Well that's all interesting, Orson but do you have anything really bright to show us?
 I wish that dress still fit. I only keep it because every few years I get really sick or something, and it fits again.
 Victor Costa made such gorgeous clothes.
Baring a serious case of food poisoning, I don't see myself fitting into this dress again any time soon. Sure Orson, go ahead and wear it.

So that was the promised riot of bright, but now I have some black and white. I kicked Orson out of the room as he kept complaining. I took my earrings back from him as well. Imagine! I just bought these. He's worse than Danny as the kid only steals my clothes, and leaves the earrings alone.
 Our weather is still being stupid, so the day starts with a jacket.
 But by mid-morning, I'm ready to die in the 80% humidity, so this crepe-y-thing-y has to see me through, and to hell with anyone that doesn't like looking at it. Kind of racy for Omaha, I know. Hell, it was kind of racy for the K Mart I bought it from, but there it was tucked in between the elastic waist trousers and embellished boat-neck tees. I wore it with my terribly sexy elastic-waist pleated polyester skirt.
Yes, I wore a bra with it, though it does nearly look like part of the top. Ordinarily I'd frown on visible bra straps, but yeah, 80% humidity. I feel gross just typing that. It isn't even that hot, just muggy. There's mushrooms growing in all the mulch around the neighbourhood, Danny's already had a mould-induced asthma attack and a trip to the urgent care, and my throat is so scratchy and swollen I feel like I licked a cat or something (I'm very allergic to cats). I haven't been licking cats, because that would be disgusting, and anyway, I'm allergic. Yep, it is humid, so I wore a shockingly scanty top.

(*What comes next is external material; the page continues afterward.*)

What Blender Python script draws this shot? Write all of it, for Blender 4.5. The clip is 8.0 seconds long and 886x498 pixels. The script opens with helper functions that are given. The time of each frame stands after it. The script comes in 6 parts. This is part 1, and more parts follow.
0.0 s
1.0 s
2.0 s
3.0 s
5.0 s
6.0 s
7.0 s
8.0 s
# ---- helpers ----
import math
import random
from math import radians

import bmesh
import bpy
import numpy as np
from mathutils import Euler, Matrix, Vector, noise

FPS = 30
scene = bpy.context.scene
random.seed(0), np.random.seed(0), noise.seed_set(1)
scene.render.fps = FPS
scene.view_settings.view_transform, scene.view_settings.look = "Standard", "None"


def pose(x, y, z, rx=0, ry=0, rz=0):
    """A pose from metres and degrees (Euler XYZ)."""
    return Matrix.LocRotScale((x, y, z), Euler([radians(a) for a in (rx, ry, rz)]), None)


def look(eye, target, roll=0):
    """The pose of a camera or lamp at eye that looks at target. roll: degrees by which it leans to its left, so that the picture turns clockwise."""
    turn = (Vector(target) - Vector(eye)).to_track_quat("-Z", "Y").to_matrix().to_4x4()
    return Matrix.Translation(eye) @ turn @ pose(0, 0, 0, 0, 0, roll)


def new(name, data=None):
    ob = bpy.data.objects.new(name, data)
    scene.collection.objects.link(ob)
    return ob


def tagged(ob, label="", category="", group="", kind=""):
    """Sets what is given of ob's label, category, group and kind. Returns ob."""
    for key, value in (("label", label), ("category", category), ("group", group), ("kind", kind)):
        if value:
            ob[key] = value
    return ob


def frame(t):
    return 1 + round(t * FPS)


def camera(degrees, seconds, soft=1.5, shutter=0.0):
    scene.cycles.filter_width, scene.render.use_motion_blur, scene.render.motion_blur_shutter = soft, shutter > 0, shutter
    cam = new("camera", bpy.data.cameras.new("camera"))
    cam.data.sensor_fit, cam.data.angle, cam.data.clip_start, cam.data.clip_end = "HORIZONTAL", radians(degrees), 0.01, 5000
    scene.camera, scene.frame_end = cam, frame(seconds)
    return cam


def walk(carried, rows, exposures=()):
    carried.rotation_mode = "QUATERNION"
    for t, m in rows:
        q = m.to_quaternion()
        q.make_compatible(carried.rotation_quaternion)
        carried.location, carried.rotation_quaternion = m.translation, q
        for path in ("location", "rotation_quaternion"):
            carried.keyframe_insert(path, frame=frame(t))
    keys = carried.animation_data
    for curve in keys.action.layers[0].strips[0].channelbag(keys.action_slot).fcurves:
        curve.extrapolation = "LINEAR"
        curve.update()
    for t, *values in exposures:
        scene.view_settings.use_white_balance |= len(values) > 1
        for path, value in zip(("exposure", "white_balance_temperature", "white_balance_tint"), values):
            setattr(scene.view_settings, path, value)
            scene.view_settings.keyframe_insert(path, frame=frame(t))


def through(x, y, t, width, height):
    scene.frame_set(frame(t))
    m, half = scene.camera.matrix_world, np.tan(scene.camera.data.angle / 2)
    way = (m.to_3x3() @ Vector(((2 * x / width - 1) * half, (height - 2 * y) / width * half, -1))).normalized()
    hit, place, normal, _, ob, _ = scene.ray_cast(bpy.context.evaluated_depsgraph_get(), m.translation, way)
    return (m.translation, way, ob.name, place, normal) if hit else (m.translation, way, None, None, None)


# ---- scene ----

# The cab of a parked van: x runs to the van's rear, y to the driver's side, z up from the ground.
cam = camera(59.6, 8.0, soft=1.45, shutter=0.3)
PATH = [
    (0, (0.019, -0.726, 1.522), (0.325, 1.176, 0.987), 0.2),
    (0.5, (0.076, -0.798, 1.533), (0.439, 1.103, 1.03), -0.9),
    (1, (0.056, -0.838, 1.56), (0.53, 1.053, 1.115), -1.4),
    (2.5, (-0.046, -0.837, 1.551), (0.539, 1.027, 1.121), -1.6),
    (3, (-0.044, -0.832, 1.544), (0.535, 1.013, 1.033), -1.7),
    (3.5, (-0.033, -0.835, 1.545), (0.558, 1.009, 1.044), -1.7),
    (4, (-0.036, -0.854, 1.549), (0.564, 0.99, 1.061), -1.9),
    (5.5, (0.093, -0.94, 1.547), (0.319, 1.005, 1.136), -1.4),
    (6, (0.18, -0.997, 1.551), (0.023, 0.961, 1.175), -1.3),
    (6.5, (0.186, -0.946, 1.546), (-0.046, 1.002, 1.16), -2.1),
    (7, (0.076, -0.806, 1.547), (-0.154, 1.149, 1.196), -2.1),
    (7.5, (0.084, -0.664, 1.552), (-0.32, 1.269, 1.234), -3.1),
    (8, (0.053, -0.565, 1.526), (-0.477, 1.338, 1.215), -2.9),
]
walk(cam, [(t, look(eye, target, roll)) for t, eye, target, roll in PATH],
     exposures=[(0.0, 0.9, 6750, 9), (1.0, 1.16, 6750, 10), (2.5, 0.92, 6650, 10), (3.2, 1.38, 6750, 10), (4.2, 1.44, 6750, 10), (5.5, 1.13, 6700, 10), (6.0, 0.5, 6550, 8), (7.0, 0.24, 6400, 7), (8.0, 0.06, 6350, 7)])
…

Errr, there's just the tiniest bit of middle aged boobage peeking out there. I can't decide if that's too much, or not enough. I look like my grandmother who was always peering down her shirt, or swimsuit to see if the boobs needed adjusting. My sister would spot her and shout, "Don't worry Alice, they're still there!" And she'd look just like this, trying to look like she wasn't looking, but everyone knew she was. Then she'd reach in and hoist 'em back into place.

Tonight is the Grey Gardens party/viewing at Film Streams. We have our costumes ready to go, and I'll be sure to get photos. It is a strange sort of bonding when you have to explain to your ten year old son how to pull on a pair of stockings. He's interested in theatre, so I'm sure he has many years of wearing tights ahead of him...they just won't be leopard print. Probably. People keep insisting on doing these oddball Shakespeare stagings, so you never know.

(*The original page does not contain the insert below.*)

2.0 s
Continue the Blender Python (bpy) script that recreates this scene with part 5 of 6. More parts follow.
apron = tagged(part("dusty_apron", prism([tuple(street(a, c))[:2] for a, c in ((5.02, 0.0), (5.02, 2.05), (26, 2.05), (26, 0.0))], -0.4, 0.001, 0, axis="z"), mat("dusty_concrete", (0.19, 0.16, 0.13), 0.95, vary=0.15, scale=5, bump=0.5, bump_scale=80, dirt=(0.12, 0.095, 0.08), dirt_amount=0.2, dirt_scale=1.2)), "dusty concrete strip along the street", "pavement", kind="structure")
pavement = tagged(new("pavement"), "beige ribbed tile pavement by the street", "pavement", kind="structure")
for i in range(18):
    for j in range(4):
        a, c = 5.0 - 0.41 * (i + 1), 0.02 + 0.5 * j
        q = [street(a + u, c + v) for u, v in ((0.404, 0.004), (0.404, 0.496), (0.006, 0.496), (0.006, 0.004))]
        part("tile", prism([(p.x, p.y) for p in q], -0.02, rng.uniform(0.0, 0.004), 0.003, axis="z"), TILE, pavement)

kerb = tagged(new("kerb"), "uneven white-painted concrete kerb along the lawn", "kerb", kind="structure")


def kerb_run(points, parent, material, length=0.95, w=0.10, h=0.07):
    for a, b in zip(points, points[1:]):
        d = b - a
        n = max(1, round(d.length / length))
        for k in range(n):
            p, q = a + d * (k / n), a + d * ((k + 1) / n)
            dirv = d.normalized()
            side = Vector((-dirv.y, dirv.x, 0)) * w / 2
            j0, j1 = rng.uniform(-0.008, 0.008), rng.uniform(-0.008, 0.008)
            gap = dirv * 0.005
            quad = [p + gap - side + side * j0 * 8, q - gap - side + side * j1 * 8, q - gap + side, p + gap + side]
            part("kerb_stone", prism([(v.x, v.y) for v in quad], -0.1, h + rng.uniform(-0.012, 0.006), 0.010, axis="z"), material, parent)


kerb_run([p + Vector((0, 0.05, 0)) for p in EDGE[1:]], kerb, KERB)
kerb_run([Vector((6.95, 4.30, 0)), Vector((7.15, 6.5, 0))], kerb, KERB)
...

This awful weather has me thinking Little Edie was onto something going sans-pants. I'm not sure I could rock a swimming costume and tights, but with the right shirt wrapped around my hair, perhaps.

I fed the wombaaaat.


Northern mum down South said...

The wombat is rocking the earrings, as are you rocking the scanty, sexy, sheer, cleavage revealing top. I like the colourful bag with the unfortunate lining, I agree, you should use it more. Enjoy your evening out one and all. . .

Beth Waltz said...

Pallas cats, pangolins, platypuses and wombats: these are creatures for whom I'd volunteer to serve as keeper, should our splendid zoo ever advertise for help. I fancy they have eccentric personalities in common with outsize claws in their paws.

The multi-hued musical bag with the jeweled clasp is THE bag to be carried to the dinner-theatah, darling! One hopes there are dinner-theatahs in Omaha.

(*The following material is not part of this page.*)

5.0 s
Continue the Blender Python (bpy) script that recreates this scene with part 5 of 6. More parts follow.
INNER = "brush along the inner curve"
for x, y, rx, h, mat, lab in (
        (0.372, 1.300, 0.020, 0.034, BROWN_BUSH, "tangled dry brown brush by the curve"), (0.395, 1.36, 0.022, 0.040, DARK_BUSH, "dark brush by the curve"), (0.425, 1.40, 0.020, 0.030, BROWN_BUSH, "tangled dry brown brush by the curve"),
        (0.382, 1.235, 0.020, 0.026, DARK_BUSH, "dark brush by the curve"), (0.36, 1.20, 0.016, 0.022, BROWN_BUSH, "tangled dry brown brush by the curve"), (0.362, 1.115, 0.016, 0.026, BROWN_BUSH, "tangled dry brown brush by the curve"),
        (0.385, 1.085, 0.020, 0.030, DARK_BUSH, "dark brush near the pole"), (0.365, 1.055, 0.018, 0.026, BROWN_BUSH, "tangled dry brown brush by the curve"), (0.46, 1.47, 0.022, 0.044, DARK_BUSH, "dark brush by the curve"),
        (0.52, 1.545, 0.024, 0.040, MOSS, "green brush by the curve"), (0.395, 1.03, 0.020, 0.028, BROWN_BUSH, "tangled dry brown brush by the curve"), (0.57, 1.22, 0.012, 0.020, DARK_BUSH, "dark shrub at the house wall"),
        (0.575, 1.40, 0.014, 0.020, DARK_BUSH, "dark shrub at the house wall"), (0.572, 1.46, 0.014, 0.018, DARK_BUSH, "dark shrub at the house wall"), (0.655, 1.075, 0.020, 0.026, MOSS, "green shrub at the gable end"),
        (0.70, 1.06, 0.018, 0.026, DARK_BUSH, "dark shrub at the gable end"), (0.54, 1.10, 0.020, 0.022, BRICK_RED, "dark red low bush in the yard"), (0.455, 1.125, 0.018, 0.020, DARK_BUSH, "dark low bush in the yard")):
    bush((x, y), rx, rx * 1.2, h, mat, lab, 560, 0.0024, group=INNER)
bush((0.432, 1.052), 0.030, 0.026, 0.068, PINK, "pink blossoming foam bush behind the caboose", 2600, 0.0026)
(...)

I am eager to behold your homage to the Beales! The awful humidity adds to the verisimilitude, does it not? Remember the scene on the porch with The Boy, when Little Edie finally concedes there ARE fleas.
When dressing, do try to net-link to Hildegarde singing "I dream too much." Little Edie's theme, I calls it.

Goody said...

That wombat is trying to one-up me ;)

If we have dinner theatre, I'm not aware of it. We have a community playhouse, but they do strange stuff. Not strange in a good way.

How could there *not* be fleas? I mean, we were clean but every year our dog would bring them in from the tall grass on the farm. It really doesn't take much to deal with them-a week of heavy vacuuming will do the trick. Unless you're the Beales (or my sister with a million pets-my dad used to call her house, "The Barnyard"). Then, it is going to get complicated.

Sue said...

Lovin' the multi coloured fringed bag very much!!!

Bibi said...

Love that Victor Costa dress. It looks very early Gucci.
Can't remember the last time I saw a leather lined purse at any price point.
It has been raining for 76 hrs, don't even get me started on the insect situation here. ICK.

Mim said...

I reckon Orson has a career as an earring model. They suit him.

Goody said...

I really did think of you when I bought it! I knew you'd approve.

Deet? I know people say Skin so Soft works, but I'm more of a chemical insect repellent kinda woman.

Danny's been putting scarves and earrings on him and making comedy videos (knew we shouldn't have bought him that camera). I think the wombat is better pulled together most days than I am.